Morgan Beckles never considered a career in journalism.
But the psychology student has a new-found appreciation for the discipline after getting a taste during the 2017 General Election.
Her research on the parties’ platforms received an overwhelming response and she found herself interviewing some of the island’s leading politicians including then premier Michael Dunkley.
“Journalism wasn’t a career that I was considering before,” the 22-year-old told The Royal Gazette.
“I knew I liked writing and I liked research but after this experience and seeing how influential it can be and how important journalists and journalism is, I definitely want to get into it, especially because I’m really passionate about mental health.
“I think journalism could go a long way in helping to reduce the stigma on the island involving mental health.”
Ahead of the election, Ms Beckles researched both platforms and drew up a table dividing them by topic and comparing them side by side.
“I was frustrated by the lack of information out there for voters to base their vote on,” she said, adding she soon realised she was not alone.
She wanted something “other than the overly sensationalised propaganda videos that each party was posting” and, having been trained to think critically, it felt only natural to do her own research.
She found and critiqued the evidence, tried to come to a conclusion and shared her research online to an overwhelming and unexpected response.
Ms Beckles said: “But it was awesome to see so many people appreciate the research that I did. And it made me happy that I could help my fellow Bermudians be more informed so they could vote mindfully.
“That’s all I really wanted; I wanted better for Bermuda because I think a lot of Bermudians felt the same way.”
But along with the positive feedback came the responses urging her to vote for a specific party, which was the opposite of what she was trying to do.

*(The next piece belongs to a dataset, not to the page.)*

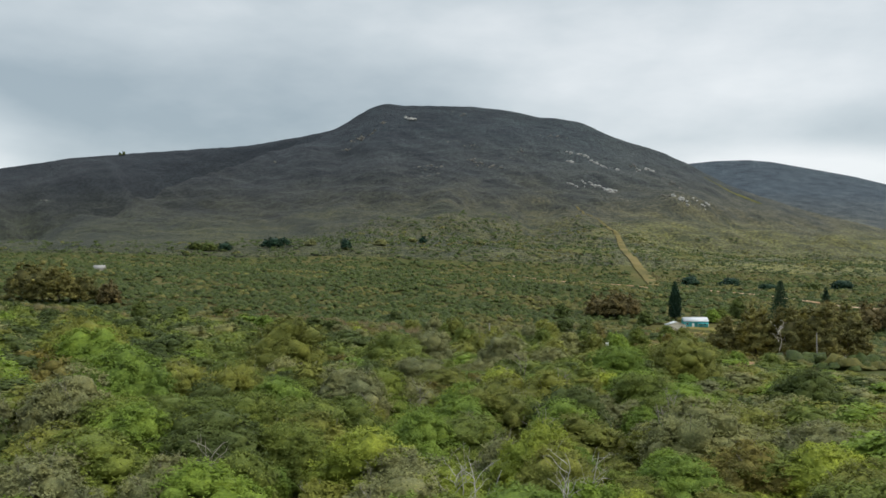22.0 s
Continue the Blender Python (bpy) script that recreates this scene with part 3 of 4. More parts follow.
def shrub_proto(seed, r, h, clumps, leaves, leaf, mat, name, label, group):
    """One shrub to copy: its stems carry the crown; grey and brown kinds show bare twigs."""
    rng = np.random.RandomState(seed)
    lv, core, lobes = shrub_arrays(rng, r, h, clumps, *leaves, leaf, 0.6 if mat in ("grey", "olive") else 0.35)
    tips = lobes[rng.choice(len(lobes), 5, replace=False)]
    st = new(name, plain_mesh("stems", limbs(rng, (0, 0, -0.3), tips, 0.05, 4), BARK, True))
    child("crown", plain_mesh("crown", join_arrays([lv, core]), LEAF[mat], True), st)
    if mat in ("grey", "rust", "olive"):
        twigs = []
        for k in range(16 if mat == "grey" else 9):
            p = lobes[rng.randint(len(lobes))]
            e = p * (1.25, 1.25, 1.0) + rng.normal(size=3) * 0.3 * r * 0.5 + (0, 0, 0.42 * r)
            pts = limb_points(rng, p, e, 5, 0.05, 0.07)
            twigs.append(tube(pts, 0.022, 0.006, 4))
            for j in range(3):
                twigs.append(tube(limb_points(rng, pts[4 + j], pts[4 + j] + rng.normal(size=3) * 0.3 + (0, 0, 0.25), 3), 0.011, 0.004, 3))
        tagged(child("bare_twig", plain_mesh("bare_twig", join_arrays(twigs), TWIG, True), st), "tangle of pale grey bare twigs", kind="stuff")
    return tagged(st, label, "shrub", group)


LEAF["gum"] = leaf_material("gum_tree_leaves", (0.106, 0.099, 0.036), (0.178, 0.164, 0.055), (0.268, 0.246, 0.082), patch=0.35, spread=1.0)
LEAF["rustgum"] = leaf_material("reddish_gum_leaves", (0.103, 0.0858, 0.038), (0.161, 0.13, 0.056), (0.23, 0.189, 0.08), patch=0.35)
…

She said: “All I was trying to do was provide information in the hope that other people would also collaboratively share sources and evidence and we can all just make our independent decision on who to vote for.”

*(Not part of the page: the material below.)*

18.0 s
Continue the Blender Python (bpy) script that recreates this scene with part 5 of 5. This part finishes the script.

Ms Beckles interviewed Mr Dunkley, former national security minister Jeff Baron and the Progressive Labour Party candidate for her Smith’s South constituency, Rose Ann Tucker.
“They were all warm and welcoming and I really appreciated that,” she said. “And I was happy to be able to provide information through YouTube because there was obviously a demand for it.”

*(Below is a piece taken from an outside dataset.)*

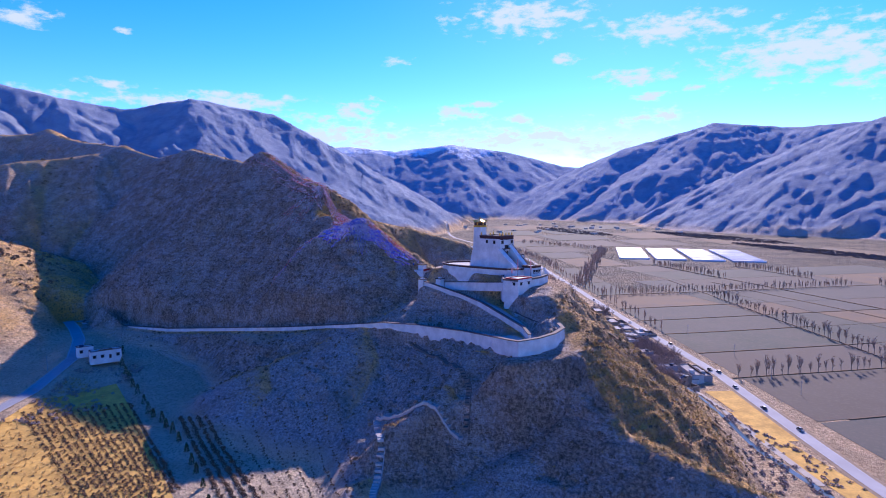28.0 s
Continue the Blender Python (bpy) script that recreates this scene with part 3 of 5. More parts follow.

On election night, Ms Beckles was stationed at the Hamilton South polling station at Whitney Middle School on behalf of The Royal Gazette.
“Over the last few weeks that was probably one of the most rewarding experiences,” she said, adding that it also gave her a new insight into Bermudian politics.
“It really showed me what journalism was like,” she added. “I loved it. It was exhilarating.”
Seeing her work in the post-election issue was “really exciting”, she said.
“I just realised that I loved doing that and I realised how influential journalism is and how powerful it is and honestly how beautiful it is.”
But the experience also taught her that Bermudians “deserve better than the information that they were being provided”.
And she realised that some did not grasp the concept of critical thinking, which she would like to see emphasised more in the school curriculum.
It also highlighted the gap between generations.
She said: “I’ve been around a lot of intelligent, talented, hard-working young people and I would never have doubted that the youth or people my age wouldn’t be interested in politics.
“I’m excited to see where my generation will take Bermuda because it’s time for a change. And this election showed I’m not the only millennial interested in seeing a better Bermuda.”
Ms Beckles will join The Royal Gazette for a two-week internship this month before she heads to London to pursue a masters in psychology at the University of Westminster in September.
“I’m really excited to get the experience before I head off to do more school,” she said, adding that she would like to pursue journalism “more in the visual arts sense” in the future.